In a 2-of-3 configuration, losing one share is fine. You still have two shares, which is sufficient to reconstruct the master secret and generate a new set of three shares. After regenerating, destroy the remaining old shares and distribute the new set. However, losing two shares in a 2-of-3 setup means permanent loss. Always monitor that you maintain at least M shares at all times.

What happens if one multisig key is compromised?

In a 2-of-3 multisig, a single compromised key cannot move funds. You should immediately create a new multisig wallet (replacing the compromised key with a new one) and transfer all funds from the old wallet to the new one. This requires an on-chain transaction and new wallet configuration, but your funds remain secure throughout the process as long as only one key is compromised.

Is MuSig2 a better alternative to either approach?

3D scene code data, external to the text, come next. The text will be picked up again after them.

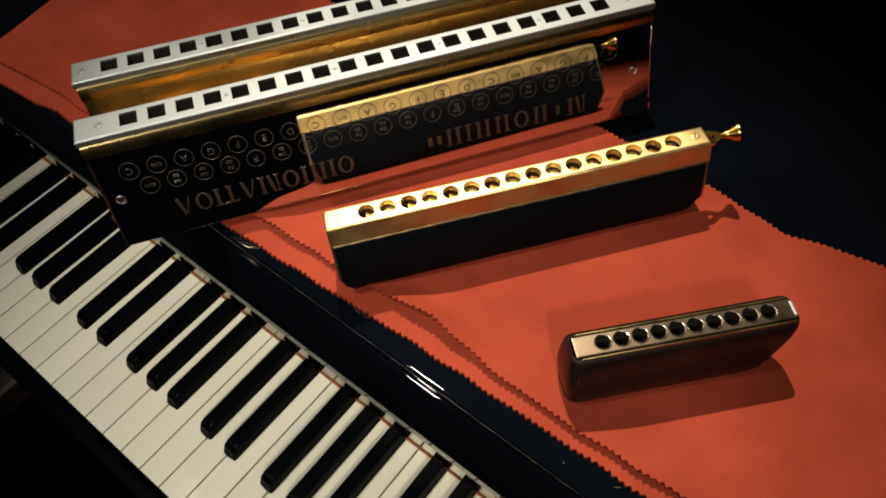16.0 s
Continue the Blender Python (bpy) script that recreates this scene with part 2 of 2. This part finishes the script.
box(bm, X0 - SIDE, X1 + SIDE, 0.03, 0.40, 0.0, 0.6, 0.004)
part("lower_case", bm, LACQUER, piano, "", False, PM)

# keys: outline of each white key by its note, with the tail cut for the black keys
OFFSET = {1: -0.0024, 2: 0.0024, 4: -0.0032, 5: 0.0, 6: 0.0032}  # black key centre from the gap left of white key n
HEAD, FRONT, TAIL = -0.0975, -0.1475, -0.0006
BH = 0.0068


def white_mesh(note):
    g = 0.0006
    left = g
    right = PITCH - g
    tl = OFFSET[note] + BH + 0.0004 if note in OFFSET else left
    nx = (note + 1) % 7
    tr = PITCH + OFFSET[nx] - BH - 0.0004 if nx in OFFSET else right
    pts = [(left, FRONT), (right, FRONT)]
    if tr != right:
        pts += [(right, HEAD), (tr, HEAD)]
    pts += [(tr, TAIL), (tl, TAIL)]
    if tl != left:
        pts += [(tl, HEAD), (left, HEAD)]
    bm = bmesh.new()
    loft(bm, [[(x, y, z) for x, y in pts] for z in (-0.022, -0.0022, 0.0)])
    for f in bm.faces:
        if f.calc_center_median().z < -0.005 and (f.calc_center_median().y > FRONT + 0.001):
            f.material_index = 1
    top = [e for e in bm.edges if all(v.co.z == 0 for v in e.verts)]
    bmesh.ops.bevel(bm, geom=top, offset=0.0007, segments=2, profile=0.5, affect="EDGES")
    return bm


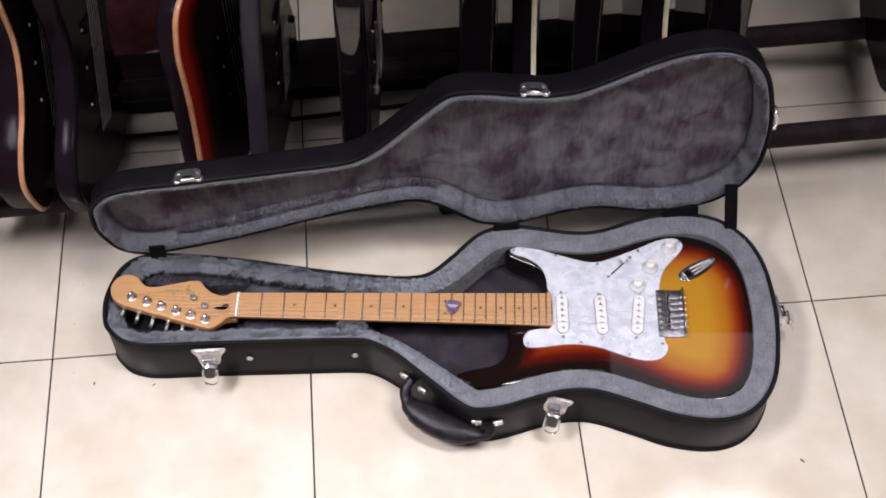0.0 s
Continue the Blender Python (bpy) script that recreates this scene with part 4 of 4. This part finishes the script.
# cloth behind the rack and a cable on the floor
mesh = Mesh()
rows = []
for v in np.linspace(0, 1, 14):
    rows.append([(-0.42 + 0.26 * u, 0.60 + 0.30 * v + 0.012 * math.sin(9 * u), 0.02 + 0.20 * math.sin(math.pi * min(1, 0.15 + v)) ** 0.5 + 0.012 * math.sin(14 * u + 5 * v) + 0.008 * math.sin(31 * u - 9 * v)) for u in np.linspace(0, 1, 22)])
rows = [[(x, y, 0.0) for x, y, z in rows[0]]] + rows + [[(x, y, 0.0) for x, y, z in rows[-1]]]
mesh.loft(rows, False)
tagged(part("cloth_bag", mesh, M["maroon"]), "folded maroon cloth bag on the floor behind the rack", "bag")
cable = curve([(-0.6, 0.36, .004), (-0.2, 0.405, .004), (0.05, 0.445, .004), (0.22, 0.475, .004), (0.45, 0.52, .004), (0.8, 0.57, .004)], 60, False)
tagged(part("cable", Mesh().tube(cable, .0038, 8), M["piping"]), "thin black cable lying across the tiles", "cable")

# bits of dirt on the tiles
rng = random.Random(4)
for x, y, s in ((-0.224, -0.086, .0030), (-0.132, -0.086, .0026), (0.846, -0.196, .004), (-0.274, 0.020, .0012), (-0.271, 0.095, .0010), (-0.259, -0.067, .0012), (0.091, -0.086, .0006)):
    m = Matrix.Translation((x, y, 0.0012)) @ Matrix.Rotation(rng.random() * 6, 4, "Z") @ Matrix.Scale(s / .004, 4)
    loop = curve([(-.004, 0), (-.001, .0014), (.0035, .001), (.004, -.0006), (.0005, -.0012)], 14)
    tagged(part("crumb", Mesh().slab(loop, -.001, .0008, .0003, 2, m), M["crumb"]), "small brown crumb of dirt on the tiles", "dirt", "crumbs on the floor")

# tiles, last
tile_mesh = Mesh().slab(np.array([(.0012, .0012), (.3988, .0012), (.3988, .3988), (.0012, .3988)]), -0.009, 0.0, 0.0009, 2)
first = part("tile", tile_mesh, M["tile"], floor, smooth=False)
tile_data = first.data
bpy.data.objects.remove(first)
for a in range(-6, 9):
    for b in range(-6, 7):
        share("tile", tile_data, floor, grid @ Matrix.Translation((a * TILE, b * TILE, 0)))
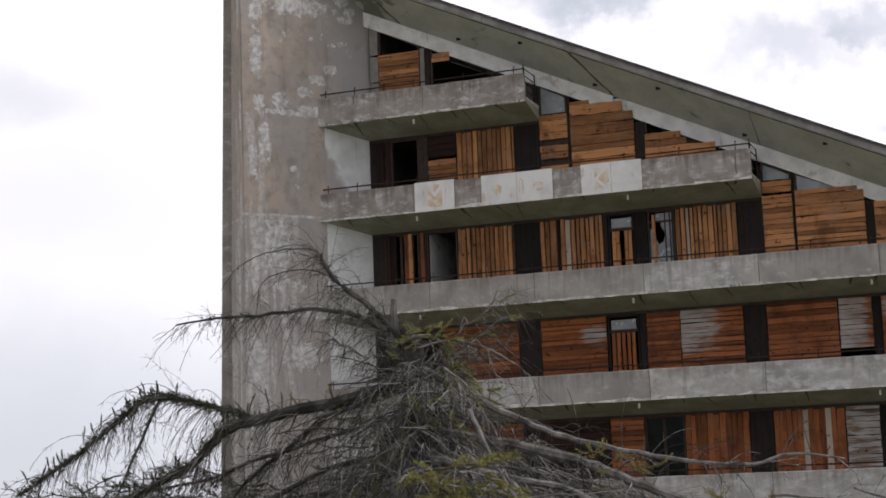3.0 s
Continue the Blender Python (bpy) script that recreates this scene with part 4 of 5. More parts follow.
# ---- trees ----
class Tubes:
    """Collects thin tapered tubes and needles into one mesh."""

    def __init__(self):
        self.v, self.f = [], []

    def tube(self, pts, r0, r1, sides=4):
        base = len(self.v)
        n = len(pts)
        for i, p in enumerate(pts):
            a, b = pts[max(0, i - 1)], pts[min(n - 1, i + 1)]
            d = (b - a).normalized()
            u = d.orthogonal().normalized()
            w = d.cross(u)
            r = r0 + (r1 - r0) * i / (n - 1)
            for k in range(sides):
                t = 2 * math.pi * k / sides
                self.v.append(p + (u * math.cos(t) + w * math.sin(t)) * r)
        for i in range(n - 1):
            for k in range(sides):
                q = (k + 1) % sides
                self.f.append((base + i * sides + k, base + i * sides + q, base + (i + 1) * sides + q, base + (i + 1) * sides + k))

    def blade(self, p, d, side, length, width):
        base = len(self.v)
        self.v += [p - side * width, p + side * width, p + d * length]
        self.f.append((base, base + 1, base + 2))

    def object(self, name, material, parent, label="", kind=""):
        me = bpy.data.meshes.new(name)
        me.from_pydata([tuple(v) for v in self.v], [], self.f)
        me.materials.append(material)
        ob = new(name, me)
        ob.parent = parent
        return tagged(ob, label, kind=kind)


def bough(rng, start, azimuth, rise, length, droop, n=10, sway=0.06):
    """Points of a limb that leaves at an azimuth and rise (degrees) and droops along its length."""
    pts = [Vector(start)]
    az, el = radians(azimuth), radians(rise)
    for i in range(n):
        f = (i + 1) / n
        e = el - radians(droop) * f + rng.gauss(0, sway * 1.6)
        az += rng.uniform(-sway, sway)
        d = Vector((math.cos(az) * math.cos(e), math.sin(az) * math.cos(e), math.sin(e)))
        pts.append(pts[-1] + d * (length / n))
    return pts


def along(pts, f):
    x = f * (len(pts) - 1)
    i = min(int(x), len(pts) - 2)
    return pts[i].lerp(pts[i + 1], x - i), (pts[i + 1] - pts[i]).normalized()


def shoot(needles, rng, p, d, length, count, size, width):
    """A twig end with needles all round it."""
    side = d.orthogonal().normalized()
    for k in range(count):
        f = k / count
        ang = k * 2.4 + rng.uniform(-0.3, 0.3)
        out = (Matrix.Rotation(ang, 3, d) @ side)
        way = (out * 0.8 + d * 0.75).normalized()
        needles.blade(p + d * (f * length), way, d.cross(way).normalized(), size * rng.uniform(0.7, 1.15), width)


# lit and shaded sides of the spruce have their own bark, twig and needle colours
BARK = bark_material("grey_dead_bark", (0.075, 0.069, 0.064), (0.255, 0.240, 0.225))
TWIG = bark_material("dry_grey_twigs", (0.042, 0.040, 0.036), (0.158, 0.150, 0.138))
PALE = bark_material("bleached_lit_twigs", (0.20, 0.19, 0.18), (0.36, 0.345, 0.33))
DARK_BARK = bark_material("shaded_spruce_bark", (0.03, 0.028, 0.026), (0.085, 0.08, 0.076))
FORK = bark_material("worn_grey_branch", (0.12, 0.115, 0.11), (0.25, 0.24, 0.23))
FIR_BARK = bark_material("brown_fir_bark", (0.07, 0.055, 0.04), (0.11, 0.09, 0.07))
WITHERED = needle_material("withered_needles", (0.17, 0.125, 0.045), (0.22, 0.15, 0.07), (0.12, 0.10, 0.04))
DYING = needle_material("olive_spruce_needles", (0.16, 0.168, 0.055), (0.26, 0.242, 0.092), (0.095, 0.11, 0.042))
SHADY = needle_material("shaded_spruce_needles", (0.030, 0.040, 0.016), (0.055, 0.062, 0.024), (0.022, 0.030, 0.014))
FIR = needle_material("dark_fir_needles", (0.017, 0.028, 0.012), (0.042, 0.062, 0.022), (0.009, 0.017, 0.009))
FIR_TIP = needle_material("pale_fir_tips", (0.064, 0.088, 0.030), (0.125, 0.145, 0.052), (0.040, 0.064, 0.022))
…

MuSig2 is a multisignature scheme that produces a single aggregated signature, making multisig transactions indistinguishable from single-sig transactions on-chain. It improves privacy and reduces fees compared to traditional script-based multisig. However, MuSig2 requires interactive signing (all parties must participate in multiple rounds of communication), which changes the operational model significantly. It is a promising technology but not yet widely supported in consumer hardware wallets. For now, traditional multisig (BIP-48) and Shamir (SLIP39) remain the practical choices for most users.